“Iran kills for possession of less than 50g of drugs”

MENA

By Thomas Hubert, on 9 April 2013

Iran Human Rights (IHR) listed 580 executions in the Islamic Republic in its Annual report on the death penalty in Iran, three quarters of which are for drug-related offences. According to IHR, this campaign of violence also hits foreigners – mostly Afghans – and includes public hangings. As the June 2013 presidential election looms, IHR and several other World Coalition member organisations fear tougher repression and they are launching an online petition to call on Iran’s international partners to condition anti-drug aid to an execution freeze.
The Abdorrahman Boroumand Foundation, a new World Coalition member based in the US, concurs. Its research director Ladan Boroumand discussed the report the Foundation presented to the UN Human Rights Council in March 2013.

Worldcoalition.org: Do you share the conclusions from IHR’s annual report?
Ladan Boroumand: There are a few discrepancies in statistics, but we agree on the main points. We have a gap because we have been able to verify only 540 cases and IHR has verified 580 cases. We need to check our respective lists together to find out the cause of  the discrepancies and we will do it. When we receive information that we cannot verify, we leave it aside, while IHR publish it with reservations, which is also useful, because of the lack of transparency in the Iranian judicial system.

Why is it so hard to come up with statistics on the death penalty in Iran?
The victims executed for ordinary crimes such as drug offences give rise to very little information. We cannot reach their families, while they are not aware of their rights and don’t know how to contact the media or international organizations. Fear is another problem. Those families receive threats if they talk to outsiders. For example, a mother gave us documents on her son’s death sentence, but she begged us to keep them secret and make sure he could not be identified because she had received threats that her other children would be targeted if she spoke out. Then there are Afghan prisoners, whom we know nothing about. We have begun to make contacts in Afghanistan to find out more, but fear is widespread there too.

Is there a risk that executions accelerate with the June 2013 presidential election?
In previous elections, repression slowed down one month or so before the vote to encourage people to take part, and picked up again just after the vote. We have no indication of this policy this year. There is intense repression against the media and the NGOs, yet we have not seen a spike in executions. But judicial executions are not the only ones. We also document extra-judicial executions and the abusive use of lethal force by security forces. The details of charges used in capital cases, too, are important: 195 people were executed in 2012 for possessing or trafficking less than 10kg of drugs. More worrying still is the fact that six people were hanged for possessing less than 500g of drugs, without being accused of trafficking, and one person for possession of 49g of crystal meth. Three people were also executed for alleged crimes committed before they were 18.

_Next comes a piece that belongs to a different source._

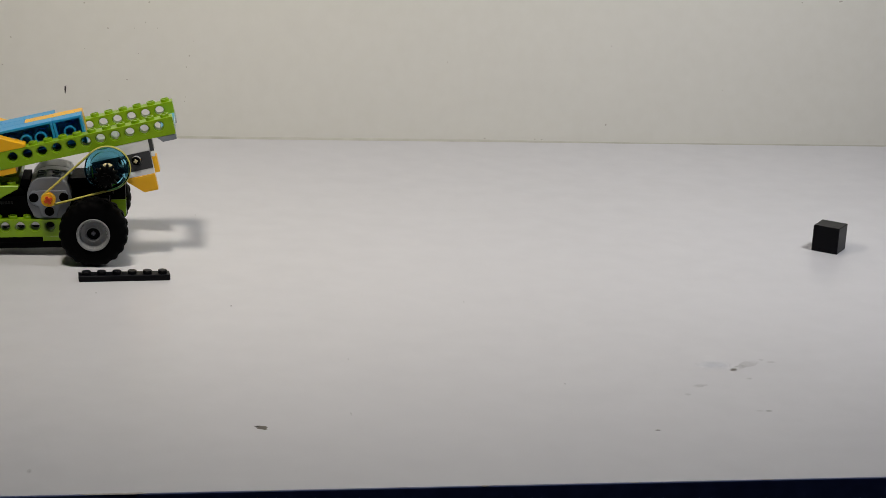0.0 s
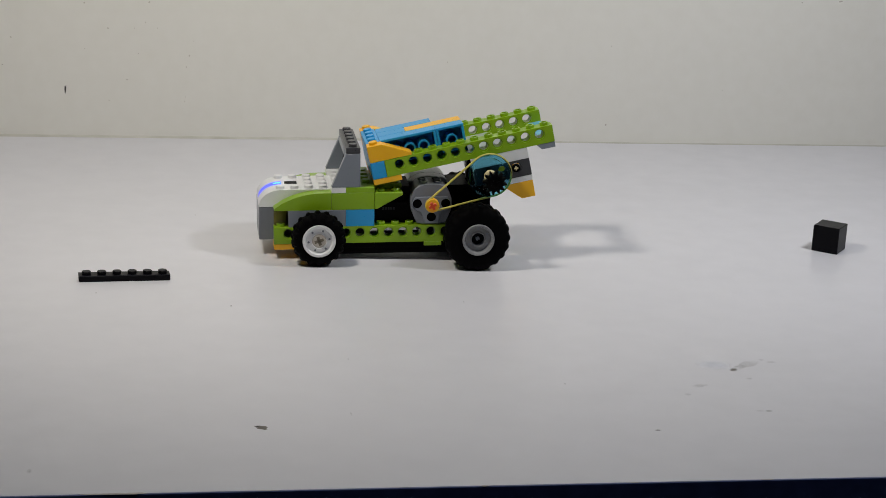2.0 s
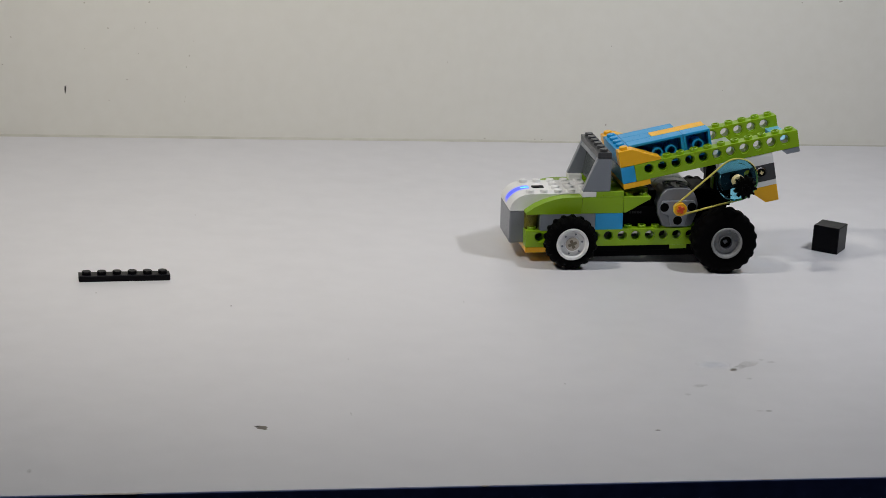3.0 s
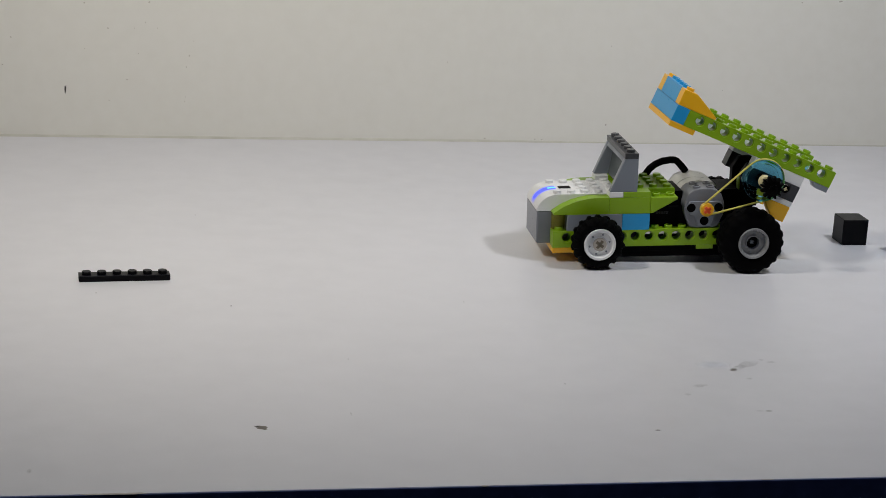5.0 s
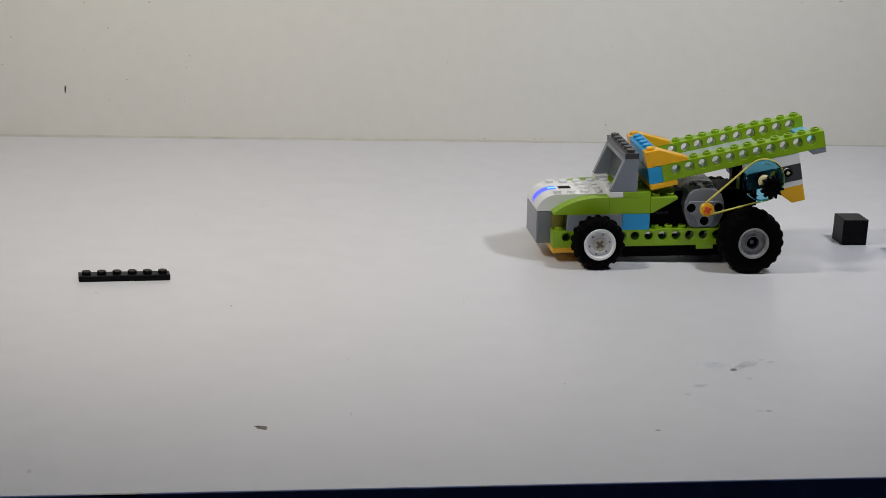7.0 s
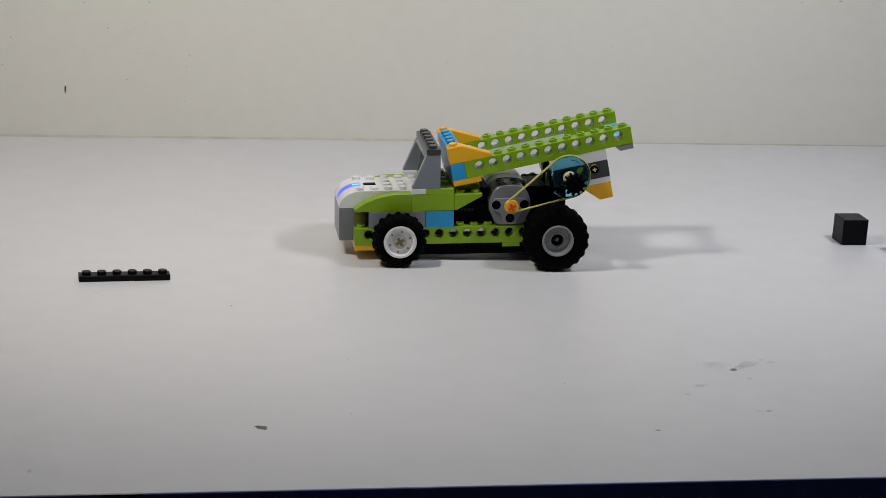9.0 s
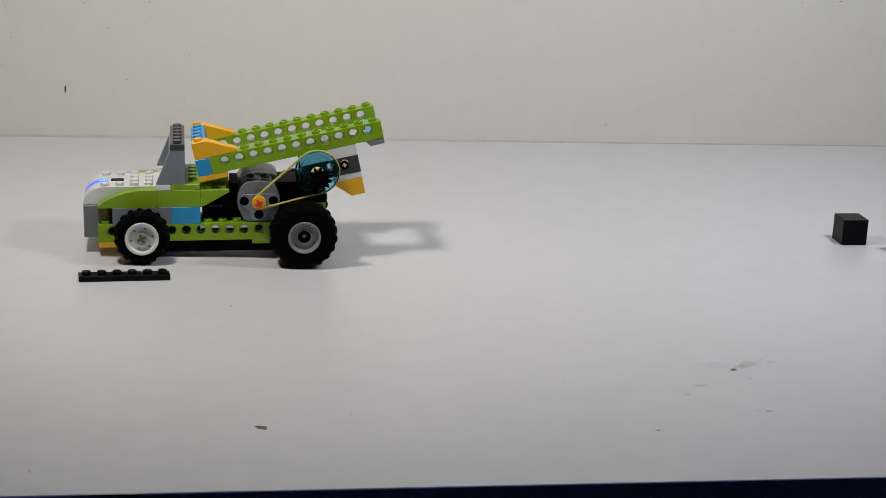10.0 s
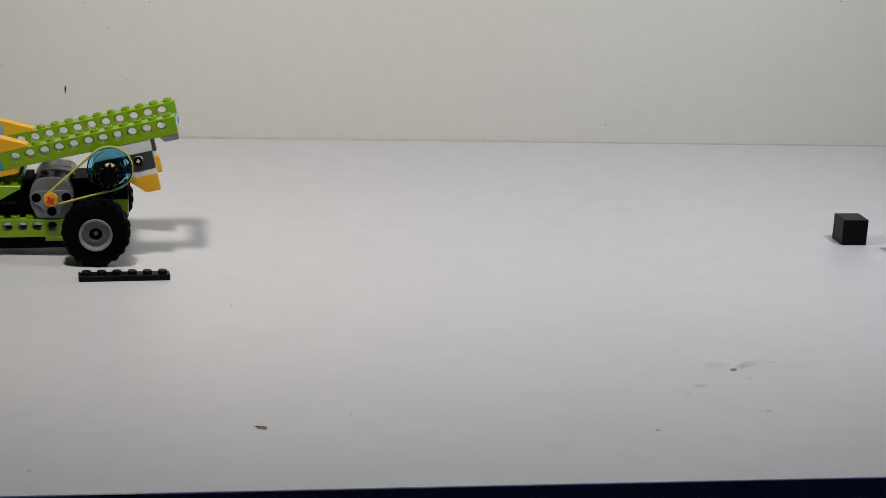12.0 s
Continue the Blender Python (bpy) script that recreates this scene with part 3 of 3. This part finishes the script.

There are more and more calls on western powers to stop assistance to Iran against drug trafficking if it leads to executions. Do you agree?
This is very important. Abolition is part of the European Union’s vocation and it cannot support a regime that kills for possession of less than 50g of drugs. If they support the Islamic Republic, the condition must be a moratorium on the death penalty. Moreover, we know from sources inside the regime that capital punishment is inefficient to curb drug use and trafficking. The head of the Iranian welfare office estimates that the rate of drug users grows faster than the birth rate. Since the revolution unleashed violence against drug addicts and traffickers 30 years ago, their share in the prison population has risen from 5% to 43%. It is a complete failure.

You are developing a memorial to the victims of human rights violations in Iran. What is it exactly?
Our father was the victim of an extra-judicial execution by the Islamic Republic in Paris. Since 1979, Iranian society has not reacted strongly enough to State violence. We want Iranian to know about it through a database of all victims, whoever they are: prostitutes, criminals, righ- or left-wing activists… We have been adding them to a directory called “Omid”, which means “hope” in Persian. Each story is presented in a format that explains what a fair trial should have been and which of the person’s fundamental rights have been violated – with the right to life representing the ultimate violation. We have collected 15,779 stories so far, this is painstaking work.

Why are you joining the World Coalition?
It is first a question of principle, to be part of the movement. But our work is also very much archive-based, and we do not have much advocacy power. Others Coalition members do. We can give them ammunition. Inside Iran, we have seen that not many supporters of democracy discuss the death penalty. They oppose it as a symbol of state violence, but they don’t know which arguments to use against it. We have been translating literature on this issue, but it is not widely used. We need to reach those people.